The real questions are practical.

Some congregations struggle with the psalms presently printed in Christian Worship. If we expand the number of words that a congregation might speak or sing, how can we put the psalms into a format that makes them accessible to those kinds of congregations? Perhaps appropriate background music for the oral reading of an entire psalm would help them. Perhaps they would sing a hymn based on a psalm, a metrical paraphrase, instead.

Other congregations have used the psalms presently printed in Christian Worship so often that they are getting old. They are appreciating the psalms in Christian Worship: Supplement, but they are looking for more. Perhaps having the text of an entire psalm in a fresh setting would help them.

Near the end of his article, Tel makes the case that abridged psalms might still be very useful in some locations. How much to abridge them is one question. Whether and how to use refrains, both old and new, is another question. But we have become accustomed, sometimes even fondly, to the abridged psalms with refrains in Christian Worship, and they seem to have a good place in WELS worship practices.

What do you think? Publish all the psalms or just selected ones? Publish all the verses or just selected ones?

There is good reason to put a lot of effort into our consideration of psalms in the new hymnal. As Martin Luther wrote, the psalms are words of prophecy, instruction, comfort, prayer, and thanks. He prayed them daily and published how he found Christ in each one.

Do we find Christ in the psalms? That is enough to make them valuable. And as the hymnal of the Scripture, the psalms, whether whole or abridged, will be a valuable part of our synod’s new hymnal.

I’d like to point out that three new resources were posted to the WELS Hymnal Project website recently.

The first is a lengthy work entitled, “Studies in Lutheran Chorales,” by Hilton C. Oswald. From the resource description:

Between the years 1961 and 1997 a series of essays by Hilton Oswald appeared in The Lutheran School Bulletin, the predecessor to The Lutheran Educator. The collection of 47 essays is unique for its contribution in the English language to the understanding of German Lutheran hymns. On the pages of this collection of essays Oswald urges Lutherans to understand and appreciate the treasure of German Lutheran hymnody that we have inherited. The WELS Hymnal Project presents this document, newly formatted and digitized, for useful study in WELS and beyond.

The second is the inaugural issue of Viva Vox, a newsletter published in 1955 by Ralph Gehrke and Kurt Eggert. From the resource description:

In the mid 1950’s Lutheran colleagues Rev. Kurt Eggert and Professor Ralph Gehrke teamed up to circulate a worship newsletter entitled Viva Vox (the Living Voice [of the Gospel]). With Rev. Eggert having served as the project director for Christian Worship: A Lutheran Hymnal, the reproduction of these editions is intended only to illustrate how many of the same worship issues of half a century ago are still facing us today as we humbly take on the daunting task and responsibility of working on our next worship book and its accompanying resources.

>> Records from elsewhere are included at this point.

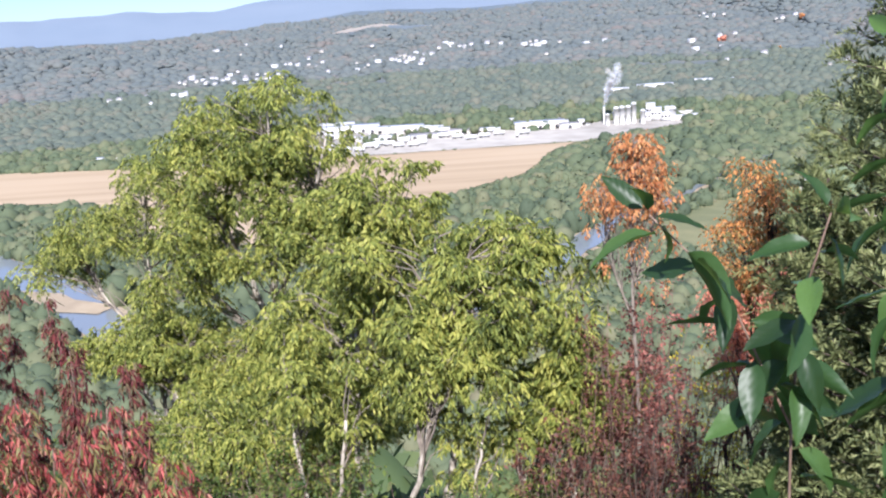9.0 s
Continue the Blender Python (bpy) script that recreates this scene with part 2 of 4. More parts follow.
M_REDSTEM = plain_mat("reddish_stem", (0.08, 0.045, 0.04), (0.22, 0.14, 0.11), 14, 0.8, 0.4)
M_TWIG = plain_mat("sapling_stem", (0.13, 0.085, 0.06), (0.26, 0.18, 0.13), 30, 0.7, 0.4, 4, 0.002)


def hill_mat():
    """Distant woodland: crowns, stands and clearings at three scales, blue haze painted in."""
    m, nt, b = mat("wooded_hills_hazed", 0.95)
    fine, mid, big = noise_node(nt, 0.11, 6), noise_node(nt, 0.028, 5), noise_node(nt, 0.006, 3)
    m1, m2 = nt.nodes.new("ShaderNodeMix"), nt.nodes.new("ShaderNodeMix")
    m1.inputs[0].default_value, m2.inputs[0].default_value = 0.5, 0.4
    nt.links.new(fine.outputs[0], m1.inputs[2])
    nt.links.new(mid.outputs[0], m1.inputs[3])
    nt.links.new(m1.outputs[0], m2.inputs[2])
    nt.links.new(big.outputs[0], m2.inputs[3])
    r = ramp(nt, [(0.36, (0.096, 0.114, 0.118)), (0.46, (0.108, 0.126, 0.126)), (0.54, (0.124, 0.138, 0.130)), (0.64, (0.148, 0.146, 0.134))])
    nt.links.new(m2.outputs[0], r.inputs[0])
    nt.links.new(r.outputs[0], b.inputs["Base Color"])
    bp = nt.nodes.new("ShaderNodeBump")
    bp.inputs["Strength"].default_value, bp.inputs["Distance"].default_value = 0.35, 5.0
    nt.links.new(m1.outputs[0], bp.inputs["Height"])
    nt.links.new(bp.outputs[0], b.inputs["Normal"])
    return m


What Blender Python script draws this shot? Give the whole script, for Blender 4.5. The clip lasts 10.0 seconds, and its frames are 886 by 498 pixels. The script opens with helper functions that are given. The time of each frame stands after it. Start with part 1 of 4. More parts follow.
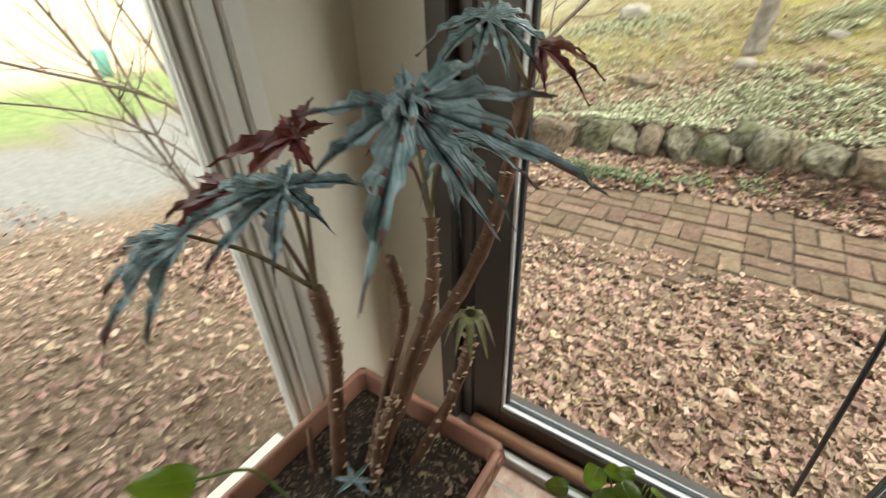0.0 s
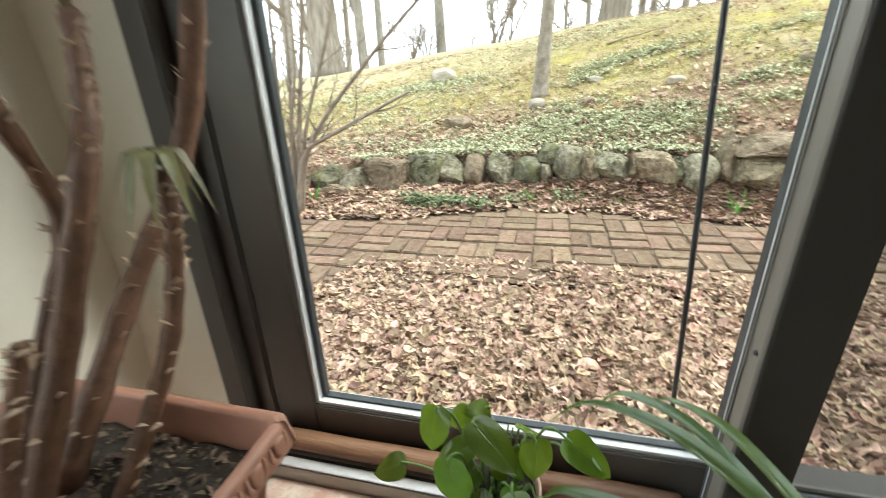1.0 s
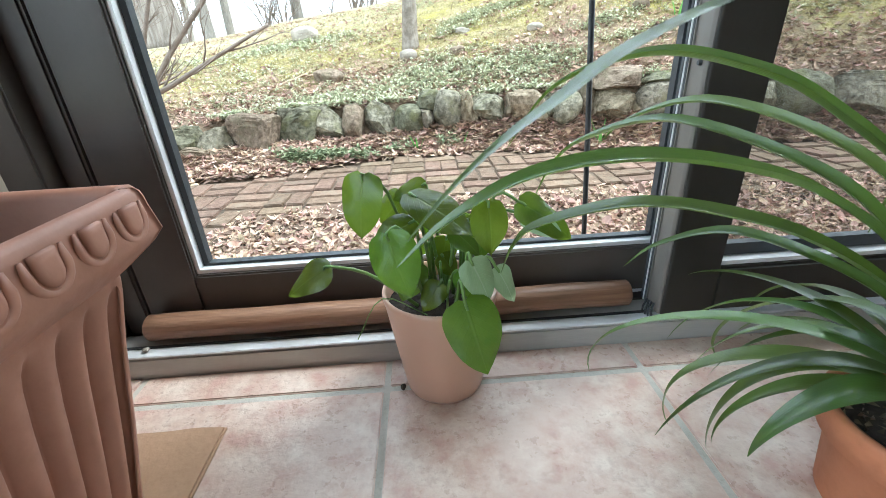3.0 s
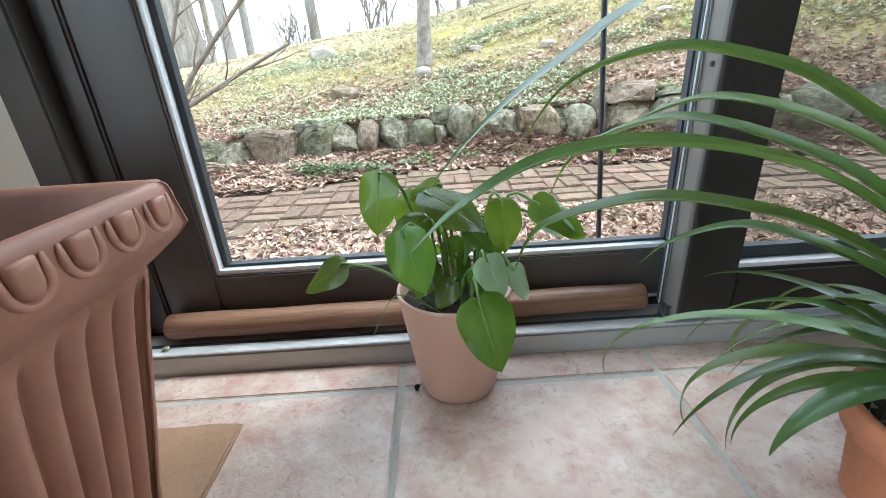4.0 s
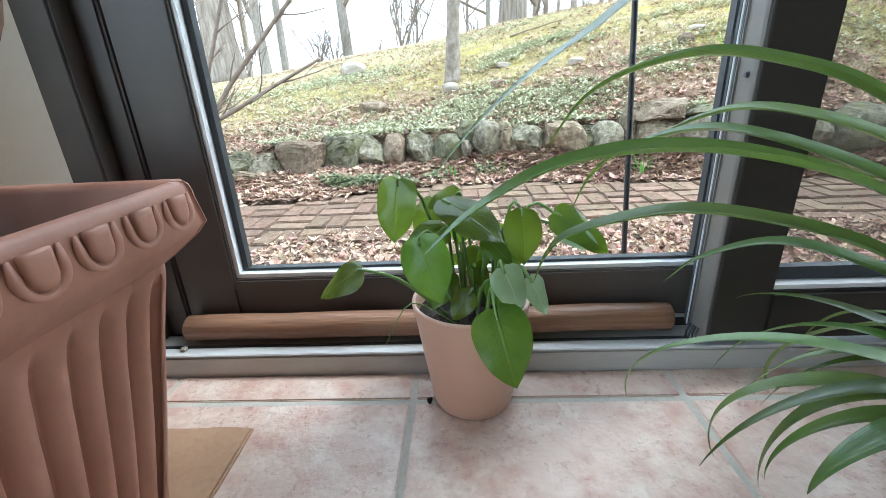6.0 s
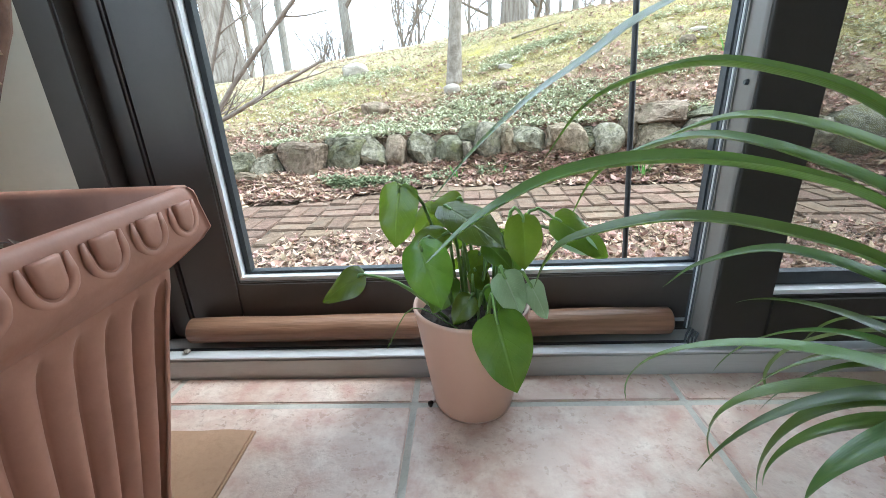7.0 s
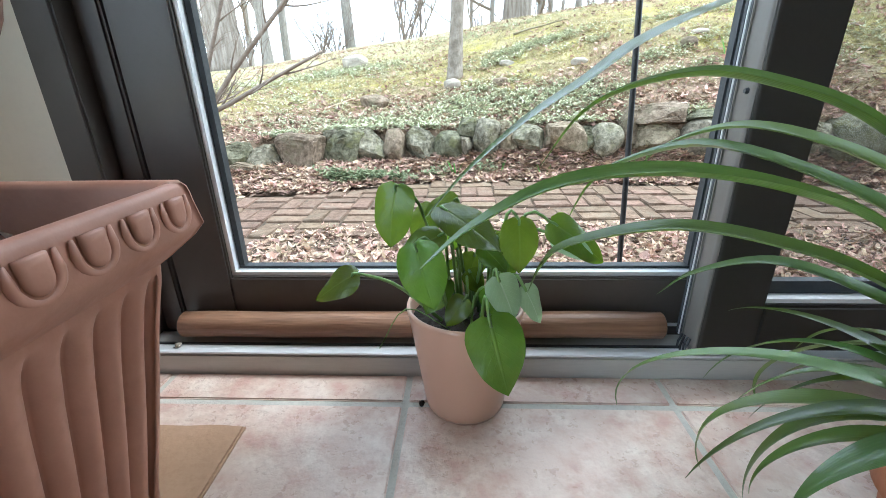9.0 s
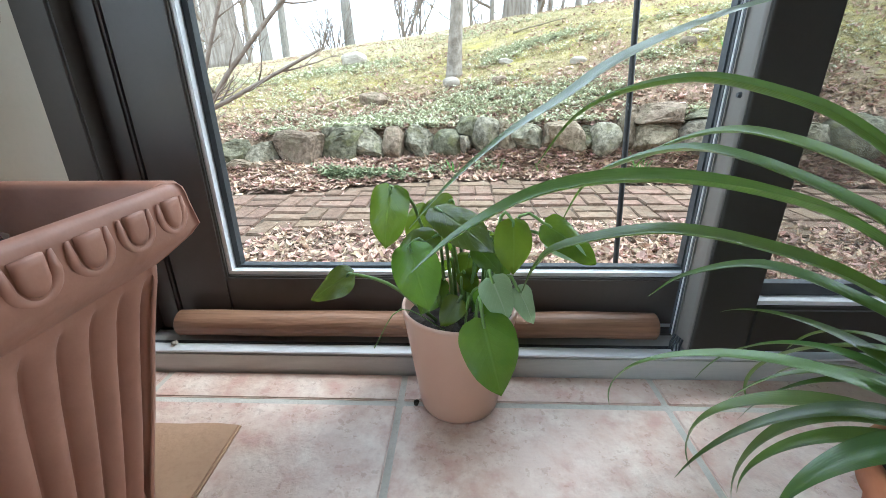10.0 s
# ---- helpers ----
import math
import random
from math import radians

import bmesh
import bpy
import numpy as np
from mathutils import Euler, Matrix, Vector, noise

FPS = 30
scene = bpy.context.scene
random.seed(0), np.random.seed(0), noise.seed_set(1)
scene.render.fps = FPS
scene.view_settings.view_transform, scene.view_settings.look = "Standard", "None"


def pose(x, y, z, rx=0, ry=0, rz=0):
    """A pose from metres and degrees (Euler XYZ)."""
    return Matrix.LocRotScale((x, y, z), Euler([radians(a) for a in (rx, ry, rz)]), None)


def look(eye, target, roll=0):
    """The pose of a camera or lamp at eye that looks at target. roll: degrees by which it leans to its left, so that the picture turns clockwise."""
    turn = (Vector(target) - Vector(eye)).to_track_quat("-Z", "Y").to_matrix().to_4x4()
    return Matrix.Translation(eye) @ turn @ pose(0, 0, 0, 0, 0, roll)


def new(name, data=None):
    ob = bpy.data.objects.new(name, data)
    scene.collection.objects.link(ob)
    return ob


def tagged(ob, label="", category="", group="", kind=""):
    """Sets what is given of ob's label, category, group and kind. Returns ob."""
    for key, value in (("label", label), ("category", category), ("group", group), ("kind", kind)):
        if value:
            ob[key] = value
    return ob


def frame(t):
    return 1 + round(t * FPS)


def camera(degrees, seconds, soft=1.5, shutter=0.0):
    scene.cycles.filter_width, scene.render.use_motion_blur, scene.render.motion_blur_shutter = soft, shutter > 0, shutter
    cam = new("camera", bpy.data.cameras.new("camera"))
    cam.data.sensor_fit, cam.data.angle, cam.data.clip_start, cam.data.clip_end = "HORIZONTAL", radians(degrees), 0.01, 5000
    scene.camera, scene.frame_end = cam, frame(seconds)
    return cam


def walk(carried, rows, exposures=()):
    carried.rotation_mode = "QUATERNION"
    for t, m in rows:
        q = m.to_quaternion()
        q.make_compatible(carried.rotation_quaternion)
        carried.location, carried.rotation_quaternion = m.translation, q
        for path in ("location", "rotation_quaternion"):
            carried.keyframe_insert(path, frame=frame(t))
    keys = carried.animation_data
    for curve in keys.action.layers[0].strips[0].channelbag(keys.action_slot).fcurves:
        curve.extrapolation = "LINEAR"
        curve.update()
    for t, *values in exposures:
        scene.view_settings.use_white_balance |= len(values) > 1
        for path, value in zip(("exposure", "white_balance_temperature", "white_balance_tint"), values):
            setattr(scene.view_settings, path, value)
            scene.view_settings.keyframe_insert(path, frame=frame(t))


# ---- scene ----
cam = camera(92.8, 10.0, soft=0.6, shutter=0.4)
PATH = [
    (0, (0.036, -0.500, 0.996), (-0.942, 0.881, -0.070), -2.3),
    (0.2, (0.041, -0.491, 0.933), (-0.889, 1.020, 0.012), -1.3),
    (0.3, (0.059, -0.485, 0.903), (-0.852, 1.064, 0.028), -1.5),
    (0.5, (0.085, -0.460, 0.814), (-0.688, 1.193, -0.005), -1.2),
    (0.8, (0.106, -0.417, 0.704), (-0.441, 1.341, -0.077), -1.4),
    (1, (0.116, -0.382, 0.623), (-0.342, 1.41, -0.136), -2.2),
    (1.2, (0.112, -0.362, 0.584), (-0.213, 1.439, -0.222), -2.0),
    (1.5, (0.107, -0.346, 0.522), (-0.145, 1.441, -0.341), -2.8),
    (2, (0.068, -0.344, 0.437), (0.006, 1.441, -0.464), -3.0),
    (2.5, (0.063, -0.366, 0.387), (0.129, 1.427, -0.498), -2.9),
    (4, (0.06, -0.4, 0.347), (0.063, 1.442, -0.433), -3.6),
    (4.5, (0.059, -0.398, 0.35), (0.002, 1.451, -0.41), -3.3),
    (5, (0.062, -0.397, 0.349), (-0.041, 1.453, -0.404), -3.1),
    (5.5, (0.064, -0.394, 0.337), (-0.035, 1.469, -0.383), -2.9),
    (7, (0.065, -0.396, 0.344), (-0.04, 1.472, -0.364), -2.8),
    (7.5, (0.065, -0.397, 0.344), (-0.043, 1.469, -0.368), -2.3),
    (8, (0.07, -0.395, 0.348), (-0.037, 1.468, -0.373), -1.7),
    (8.5, (0.069, -0.393, 0.351), (-0.027, 1.468, -0.375), -1.4),
    (9, (0.066, -0.392, 0.349), (-0.021, 1.468, -0.382), -1.1),
    (9.5, (0.066, -0.392, 0.349), (-0.018, 1.466, -0.388), -0.8),
    (10, (0.07, -0.394, 0.353), (-0.01, 1.463, -0.387), -0.7),
]
LOOKS = [(0, 1.00, 6650, 1.5), (1, 1.44, 6150, -1), (1.5, 1.58, 6050, -2), (2, 1.68, 5980, -7), (2.5, 1.70, 5680, -2), (4, 1.66, 5330, 2), (10, 1.65, 5300, 2)]
walk(cam, [(t, look(eye, target, roll)) for t, eye, target, roll in PATH], LOOKS)
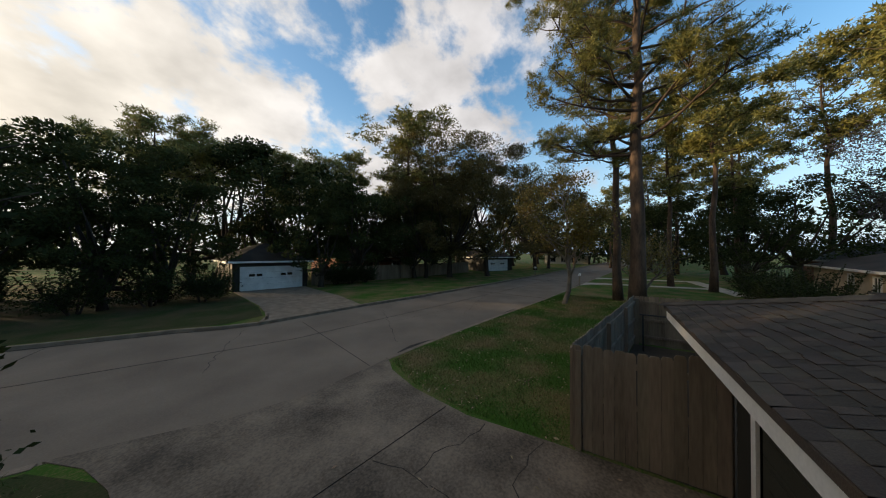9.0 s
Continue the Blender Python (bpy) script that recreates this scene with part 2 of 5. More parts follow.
M = {
    "grass": mat("grass", (0.042, 0.1, 0.012), (0.175, 0.127, 0.06), 0.95, 0.5, 22, 0.9, 0.04, contrast=(0.44, 0.6), spec=0.1),
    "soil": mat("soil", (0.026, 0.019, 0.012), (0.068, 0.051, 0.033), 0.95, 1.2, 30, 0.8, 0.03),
    "road": mat("road_concrete", (0.118, 0.088, 0.062), (0.222, 0.172, 0.125), 0.85, 0.5, 35, 0.35, 0.006),
    "drive": mat("driveway_concrete", (0.053, 0.040, 0.027), (0.238, 0.182, 0.128), 0.85, 0.85, 24, 0.4, 0.006, contrast=(0.36, 0.66)),
    "kerb": mat("kerb_concrete", (0.115, 0.082, 0.055), (0.29, 0.222, 0.155), 0.85, 2.0, 40, 0.4, 0.006),
    "joint": mat("joint_dirt", (0.02, 0.016, 0.012), (0.065, 0.05, 0.037), 0.95, 3, 30, 0.3),
    "siding": mat("dark_green_siding", (0.016, 0.0155, 0.012), (0.028, 0.0265, 0.021), 0.7, 1.5, 60, 0.15, 0.002),
    "door_paint": mat("dark_olive_door_paint", (0.030, 0.030, 0.022), (0.045, 0.042, 0.031), 0.7, 1.2, 50, 0.1, 0.002, spec=0.2),
    "white": mat("white_paint", (0.56, 0.54, 0.50), (0.79, 0.765, 0.72), 0.5, 2.0, 40, 0.1, 0.002),
    "shingle": mat("brown_grey_shingle", (0.026, 0.02, 0.0145), (0.074, 0.058, 0.043), 0.95, 2.6, 110, 0.8, 0.006, spread=0.3),
    "charcoal_shingle": mat("charcoal_shingle", (0.012, 0.0095, 0.0075), (0.029, 0.023, 0.018), 0.95, 0.9, 120, 0.6, 0.005, spread=0.3, spec=0.2),
    "old_shingle": mat("dark_old_shingle", (0.013, 0.010, 0.0075), (0.044, 0.035, 0.027), 0.95, 2.4, 70, 0.9, 0.008, spread=0.3, spec=0.2),
    "clay": mat("flue_clay", (0.2, 0.1, 0.07), (0.32, 0.17, 0.11), 0.9, 4, 40, 0.3),
    "limestone": mat("chimney_limestone", (0.14, 0.112, 0.083), (0.38, 0.31, 0.225), 0.9, 4, 40, 0.8, 0.012, spread=0.3),
    "mortar": mat("mortar", (0.22, 0.2, 0.17), (0.34, 0.31, 0.27), 0.95, 6, 60, 0.4),
    "fence": mat("weathered_fence_wood", (0.10, 0.075, 0.05), (0.27, 0.21, 0.148), 0.9, 2.0, 30, 0.5, 0.006, spread=0.12, stretch=(1, 1, 0.12)),
    "cedar": mat("new_cedar", (0.14, 0.065, 0.03), (0.27, 0.135, 0.07), 0.75, 2.0, 30, 0.4, 0.004, spread=0.2, stretch=(1, 1, 0.12)),
    "bark": mat("pine_bark", (0.03, 0.021, 0.015), (0.145, 0.096, 0.064), 0.95, 4, 22, 1.0, 0.03, stretch=(1, 1, 0.25)),
    "grey_bark": mat("grey_bark", (0.075, 0.062, 0.05), (0.26, 0.22, 0.18), 0.95, 3, 25, 0.8, 0.02, stretch=(1, 1, 0.3)),
    "dark_bark": mat("dark_oak_bark", (0.018, 0.014, 0.011), (0.06, 0.047, 0.036), 0.95, 3, 25, 0.8, 0.02, stretch=(1, 1, 0.3)),
    "branch_bark": mat("pine_branch_bark", (0.03, 0.022, 0.016), (0.10, 0.07, 0.048), 0.95, 4, 22, 0.8, 0.02),
    "needles": mat("pine_needles", (0.045, 0.072, 0.018), (0.3, 0.265, 0.065), 0.6, 0.6, 8, 0, spread=0.3, trans=0.15),
    "leaves": mat("dark_evergreen_leaves", (0.016, 0.026, 0.009), (0.044, 0.058, 0.018), 0.75, 0.8, 8, 0, spread=0.3, trans=0.25, spec=0.12),
    "gold_leaves": mat("autumn_leaves", (0.09, 0.09, 0.02), (0.25, 0.18, 0.045), 0.6, 0.8, 8, 0, spread=0.35, trans=0.35),
    "olive_leaves": mat("olive_leaves", (0.05, 0.05, 0.016), (0.14, 0.112, 0.036), 0.6, 0.5, 6, 0, spread=0.3, trans=0.45),
    "oak_leaves": mat("evergreen_oak_leaves", (0.022, 0.034, 0.012), (0.06, 0.072, 0.024), 0.75, 0.8, 8, 0, spread=0.3, trans=0.4, spec=0.12),
    "purple_leaves": mat("purplish_leaves", (0.045, 0.04, 0.05), (0.10, 0.09, 0.105), 0.6, 0.8, 8, 0, spread=0.3, trans=0.3),
    "rust_straw": mat("rust_pine_straw", (0.06, 0.03, 0.014), (0.17, 0.085, 0.035), 0.9, 3, 30, 0, spread=0.4),
    "path": mat("brown_path", (0.028, 0.021, 0.015), (0.085, 0.062, 0.045), 0.9, 1.2, 20, 0.6, 0.015),
    "straw": mat("dead_leaves", (0.13, 0.085, 0.045), (0.38, 0.28, 0.17), 0.9, 3, 30, 0, spread=0.4),
    "metal": mat("galvanised_metal", (0.3, 0.31, 0.32), (0.5, 0.51, 0.52), 0.4, 4, 40, 0.1, 0.002, metal=0.9),
    "black": mat("black_metal", (0.012, 0.012, 0.013), (0.03, 0.03, 0.03), 0.5, 4, 40, 0.1, 0.002),
    "stucco": mat("cream_brick_wall", (0.36, 0.265, 0.175), (0.52, 0.4, 0.275), 0.9, 1.2, 40, 0.3),
    "brick": mat("red_brick_wall", (0.14, 0.06, 0.04), (0.28, 0.13, 0.09), 0.9, 2, 30, 0.3),
    "far_roof": mat("far_dark_roof", (0.02, 0.015, 0.011), (0.05, 0.038, 0.028), 0.95, 1.0, 30, 0.4),
}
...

We will add editions as time allows, and we plan to write a few blog articles referencing topics covered in Viva Vox.

The third is a Scripture index of Christian Worship: Supplement. From the resource description:

An extensive scripture index for the hymns of Christian Worship: A Lutheran Hymnal is included in the final pages of Christian Worship: Handbook (Dr. C.T. Aufdemberge). A number of years ago a similar index was prepared for Christian Worship: Supplement and is now made available in the hopes that it will serve as a helpful resource for hymn selection in any number of settings.

We present these resources to you in the hopes that you find them useful and edifying.